Dans ce cadre, l’offre de réplique n’a donc pas lieu d’être.

Sur le grief de non-rectification d’une erreur

➔ « BFMTV a refusé de prendre en compte le droit de réponse de la Fédération pédagogie Steiner-Waldorf », écrit la requérante dans sa saisine. Le CDJM rappelle que ce droit, ouvert par l’article 13 de la loi du 29 juillet 1881 sur la liberté de la presse à toute personne nommée ou désignée, n’est pas un droit absolu dans la mesure où il obéit à des conditions de fond et de forme, et que seul le juge est compétent pour se prononcer sur un refus d’insertion, et peut le cas échéant ordonner une insertion forcée du droit de réponse.
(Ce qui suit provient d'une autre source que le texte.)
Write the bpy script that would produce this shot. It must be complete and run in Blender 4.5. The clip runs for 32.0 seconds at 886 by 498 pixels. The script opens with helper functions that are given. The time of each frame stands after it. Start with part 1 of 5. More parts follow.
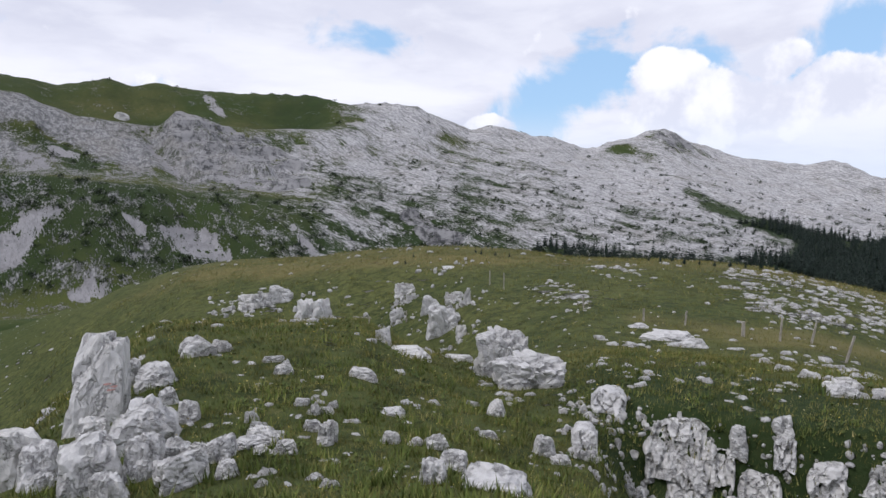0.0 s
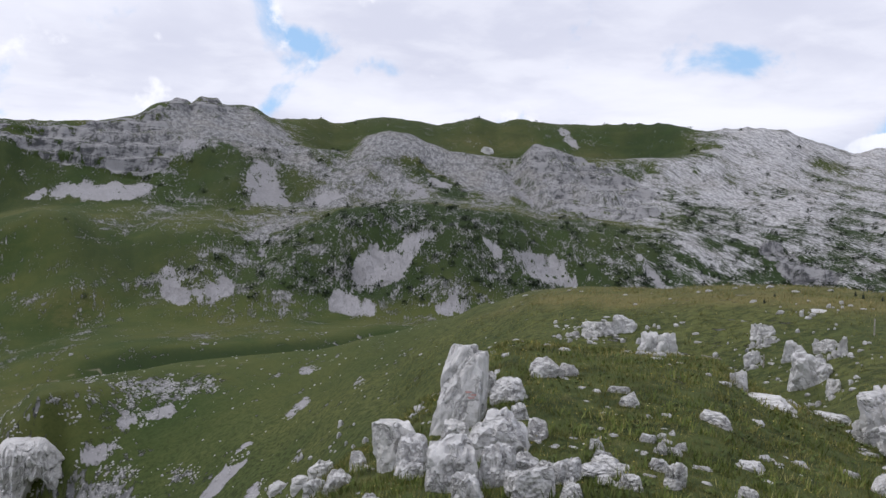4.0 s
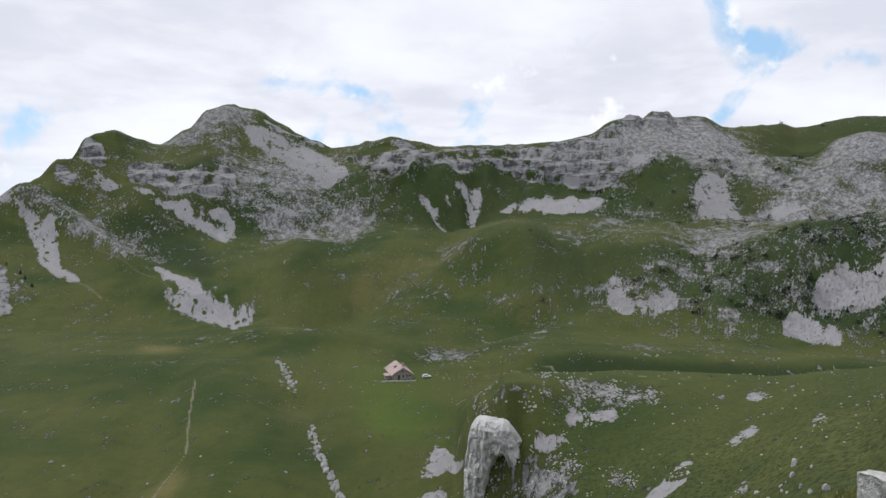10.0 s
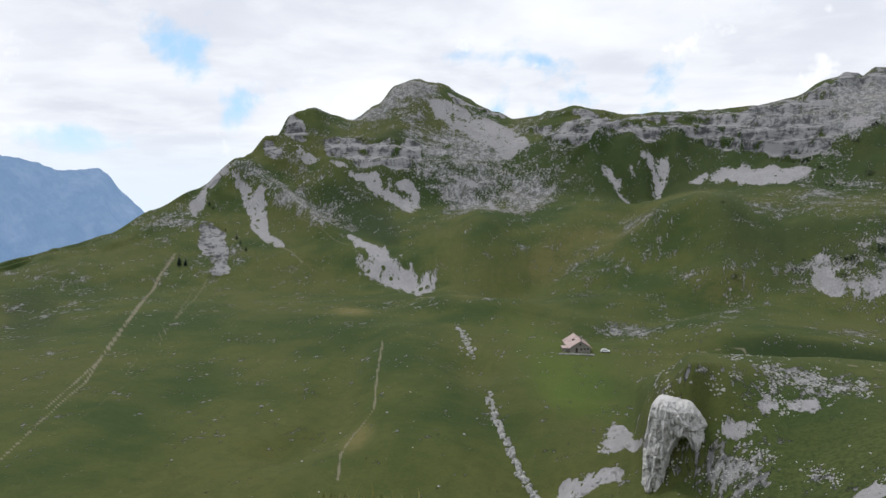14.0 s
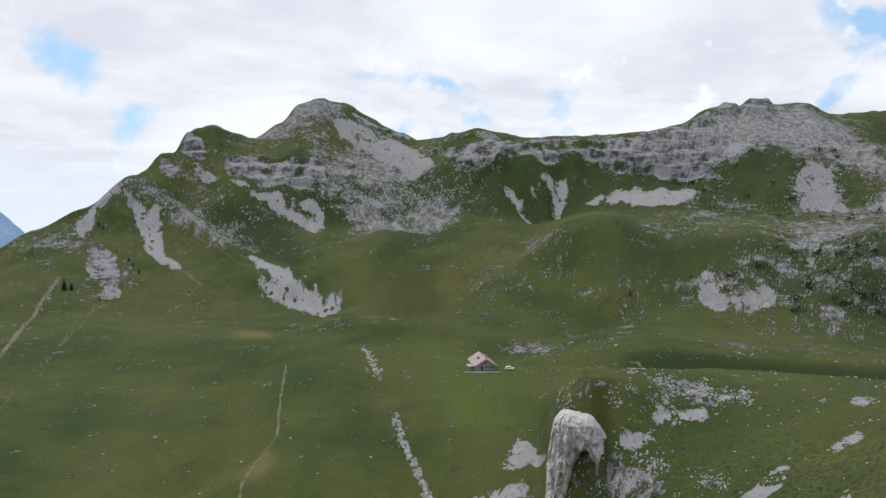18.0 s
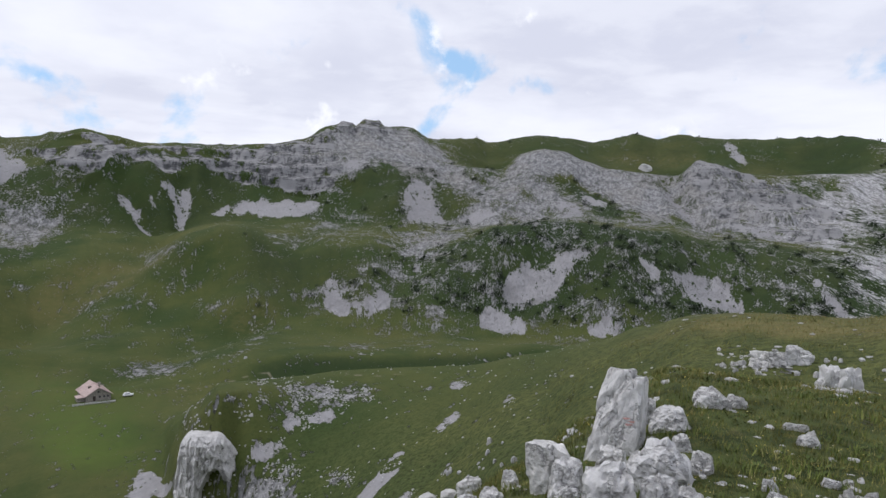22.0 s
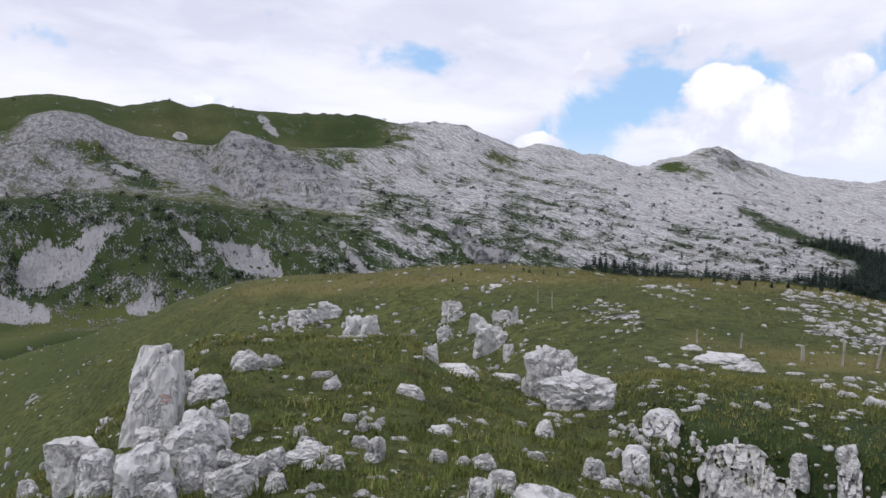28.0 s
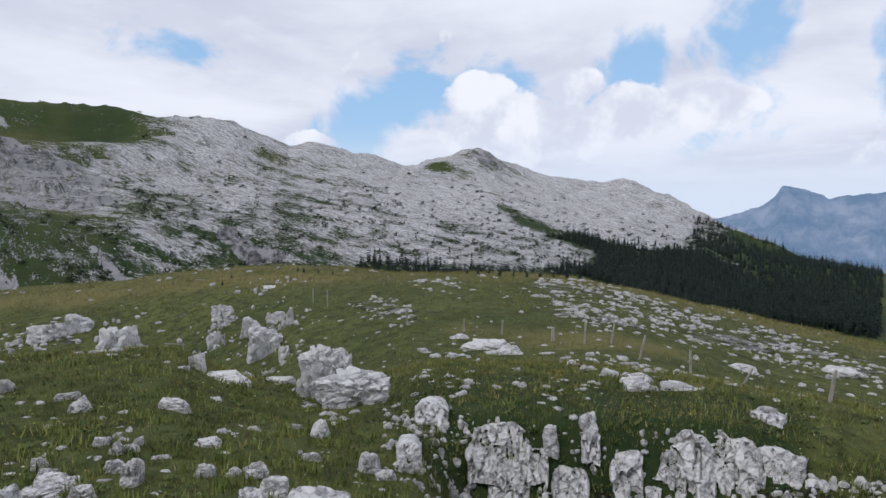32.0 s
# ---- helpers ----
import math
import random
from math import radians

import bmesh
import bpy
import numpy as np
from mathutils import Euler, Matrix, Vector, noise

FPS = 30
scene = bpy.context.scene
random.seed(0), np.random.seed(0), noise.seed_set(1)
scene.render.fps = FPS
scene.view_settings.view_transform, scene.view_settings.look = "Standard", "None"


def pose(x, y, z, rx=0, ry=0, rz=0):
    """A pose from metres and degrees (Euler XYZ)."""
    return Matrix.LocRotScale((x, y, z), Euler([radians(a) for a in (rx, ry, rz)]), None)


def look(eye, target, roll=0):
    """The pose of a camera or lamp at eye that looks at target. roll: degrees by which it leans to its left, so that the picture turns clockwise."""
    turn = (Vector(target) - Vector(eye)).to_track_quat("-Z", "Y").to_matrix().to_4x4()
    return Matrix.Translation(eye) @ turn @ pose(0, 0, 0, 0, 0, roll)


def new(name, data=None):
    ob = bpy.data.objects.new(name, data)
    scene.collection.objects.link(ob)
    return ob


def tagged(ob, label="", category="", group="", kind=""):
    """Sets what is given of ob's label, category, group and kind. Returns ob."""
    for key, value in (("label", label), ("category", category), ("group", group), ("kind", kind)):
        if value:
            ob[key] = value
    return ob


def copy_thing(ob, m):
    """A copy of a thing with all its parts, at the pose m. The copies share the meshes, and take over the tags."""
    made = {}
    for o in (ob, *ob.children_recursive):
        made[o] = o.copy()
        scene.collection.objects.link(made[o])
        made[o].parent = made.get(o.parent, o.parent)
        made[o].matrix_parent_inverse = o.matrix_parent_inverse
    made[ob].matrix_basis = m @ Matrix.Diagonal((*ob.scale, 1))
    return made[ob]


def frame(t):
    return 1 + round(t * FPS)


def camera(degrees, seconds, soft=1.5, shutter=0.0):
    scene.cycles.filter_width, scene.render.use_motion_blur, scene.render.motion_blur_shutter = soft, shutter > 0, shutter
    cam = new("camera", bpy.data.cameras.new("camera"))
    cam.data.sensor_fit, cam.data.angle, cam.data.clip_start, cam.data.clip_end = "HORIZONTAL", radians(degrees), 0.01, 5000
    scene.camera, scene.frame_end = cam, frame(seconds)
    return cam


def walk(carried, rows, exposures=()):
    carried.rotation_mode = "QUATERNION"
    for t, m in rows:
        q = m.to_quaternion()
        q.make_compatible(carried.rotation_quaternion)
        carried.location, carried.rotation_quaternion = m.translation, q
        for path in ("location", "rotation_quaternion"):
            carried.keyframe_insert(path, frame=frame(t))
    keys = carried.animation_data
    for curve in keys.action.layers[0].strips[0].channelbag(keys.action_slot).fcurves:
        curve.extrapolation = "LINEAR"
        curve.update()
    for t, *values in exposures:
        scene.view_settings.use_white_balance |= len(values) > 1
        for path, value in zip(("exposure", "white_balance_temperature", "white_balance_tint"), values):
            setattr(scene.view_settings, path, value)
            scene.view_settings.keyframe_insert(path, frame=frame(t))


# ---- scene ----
# The camera turns on a summit: seconds, bearing, pitch and lean in degrees, place in metres.
cam = camera(65.91, 32.0, soft=1.5)
PATH = [
    (0.0, 62.59, -6.42, -0.08, 0.331, 0.244, 1.679),
    (0.5, 58.71, -5.54, -0.49, 0.348, 0.246, 1.676),
    (1.0, 54.12, -5.00, -0.06, 0.363, 0.254, 1.671),
    (1.5, 50.63, -4.75, 0.06, 0.363, 0.275, 1.670),
    (2.0, 47.47, -4.50, 0.11, 0.351, 0.298, 1.672),
    (2.5, 44.37, -4.56, 0.28, 0.324, 0.320, 1.666),
    (3.0, 40.56, -4.40, 0.15, 0.307, 0.347, 1.668),
    (3.5, 37.17, -4.10, 0.16, 0.287, 0.352, 1.671),
    (5.5, 24.37, -4.44, -0.17, 0.189, 0.413, 1.692),
    (6.0, 20.34, -4.40, -0.39, 0.164, 0.422, 1.696),
    (6.5, 16.22, -4.19, -0.27, 0.143, 0.425, 1.690),
    (7.0, 12.48, -4.02, -0.38, 0.118, 0.429, 1.689),
    (7.5, 9.45, -3.82, -0.16, 0.095, 0.433, 1.690),
    (8.0, 6.52, -3.56, -0.11, 0.061, 0.442, 1.687),
    (8.5, 3.91, -3.35, -0.01, 0.025, 0.447, 1.677),
    (9.0, 1.78, -3.21, -0.02, 0.013, 0.443, 1.677),
    (9.5, 0.16, -3.10, 0.12, -0.008, 0.447, 1.678),
    (10.0, -2.02, -3.01, 0.02, -0.032, 0.450, 1.683),
    (10.5, -4.38, -3.04, -0.06, -0.050, 0.445, 1.676),
    (11.0, -7.29, -3.30, -0.01, -0.071, 0.440, 1.671),
    (11.5, -10.01, -3.76, -0.09, -0.091, 0.433, 1.662),
    (12.0, -12.40, -4.63, -0.12, -0.103, 0.429, 1.663),
    (12.5, -13.53, -4.90, -0.02, -0.103, 0.430, 1.661),
    (13.0, -14.25, -5.10, -0.12, -0.102, 0.432, 1.660),
    (13.5, -15.05, -5.16, -0.19, -0.111, 0.428, 1.660),
    (14.0, -16.99, -5.41, -0.11, -0.117, 0.430, 1.663),
    (14.5, -19.95, -5.73, -0.29, -0.128, 0.428, 1.655),
    (15.5, -22.60, -5.33, -0.09, -0.129, 0.418, 1.657),
    (16.5, -19.25, -4.93, 0.11, -0.130, 0.408, 1.659),
    (17.0, -16.36, -4.45, 0.15, -0.122, 0.415, 1.659),
    (17.5, -13.24, -4.11, 0.19, -0.090, 0.421, 1.657),
    (18.0, -9.08, -3.72, 0.15, -0.030, 0.424, 1.658),
    (18.5, -4.05, -3.28, 0.14, 0.021, 0.420, 1.664),
    (19.0, 0.14, -2.91, 0.38, 0.055, 0.404, 1.662),
    (19.5, 3.99, -2.64, 0.44, 0.083, 0.397, 1.662),
    (20.0, 7.79, -2.72, 0.23, 0.110, 0.393, 1.663),
    (20.5, 11.05, -2.95, 0.53, 0.133, 0.380, 1.669),
    (21.0, 14.28, -2.87, 0.47, 0.151, 0.379, 1.681),
    (21.5, 17.70, -2.77, 0.56, 0.166, 0.388, 1.689),
    (22.0, 21.41, -2.59, 0.58, 0.181, 0.387, 1.682),
    (22.5, 24.79, -2.44, 0.25, 0.201, 0.390, 1.681),
    (23.0, 28.06, -2.35, 0.08, 0.213, 0.380, 1.686),
    (23.5, 31.20, -2.20, -0.28, 0.223, 0.378, 1.695),
    (24.0, 33.35, -2.09, -0.15, 0.226, 0.384, 1.685),
    (24.5, 36.02, -2.75, -0.18, 0.233, 0.389, 1.685),
    (25.0, 39.35, -3.04, 0.02, 0.240, 0.394, 1.684),
    (25.5, 43.41, -3.14, 0.00, 0.234, 0.399, 1.690),
    (26.0, 46.78, -3.43, -0.25, 0.244, 0.399, 1.695),
    (26.5, 50.03, -3.89, -0.36, 0.264, 0.368, 1.691),
    (28.5, 61.24, -5.25, -0.02, 0.356, 0.242, 1.664),
    (29.0, 64.14, -5.58, -0.12, 0.372, 0.200, 1.658),
    (29.5, 67.54, -5.64, 0.01, 0.404, 0.152, 1.646),
    (30.0, 69.61, -5.84, -0.01, 0.433, 0.125, 1.637),
    (30.5, 72.06, -5.87, 0.69, 0.444, 0.127, 1.636),
    (31.0, 73.60, -5.71, 0.51, 0.427, 0.156, 1.655),
    (31.5, 75.92, -5.43, 0.28, 0.405, 0.193, 1.666),
    (32.0, 77.37, -5.05, -0.09, 0.395, 0.195, 1.667),
]
walk(cam, [(t, pose(x, y, z, 90 + pitch, 0, -bearing) @ pose(0, 0, 0, 0, 0, lean))
           for t, bearing, pitch, lean, x, y, z in PATH],
     [(0, 0.0, 6150, 14), (3.5, 0.0, 6150, 14), (9, 0.03, 6300, 11), (13, 0.10, 6400, 8), (16.5, 0.10, 6400, 8), (19, 0.03, 6300, 10),
      (23, 0.0, 6150, 13), (28.5, 0.03, 6150, 15), (30, 0.0, 6150, 14), (32, -0.16, 6050, 12)])
EYE = 1.65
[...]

➔ Le CDJM, qui se prononce sur la conformité du traitement journalistique d’une information au regard des principes déontologiques qui doivent être respectés, considère que le grief d’inexactitude n’étant pas constitué, celui de non-rectification d’une erreur ne l’est pas.

Conclusion

Le CDJM, réuni le 30 juillet 2024 en séance plénière, estime que les obligations déontologiques d’exactitude, d’offre de réplique et de rectification d’une erreur n’ont pas été enfreintes par BFM TV.

La saisine est déclarée non fondée.

Cet avis a été adopté par consensus.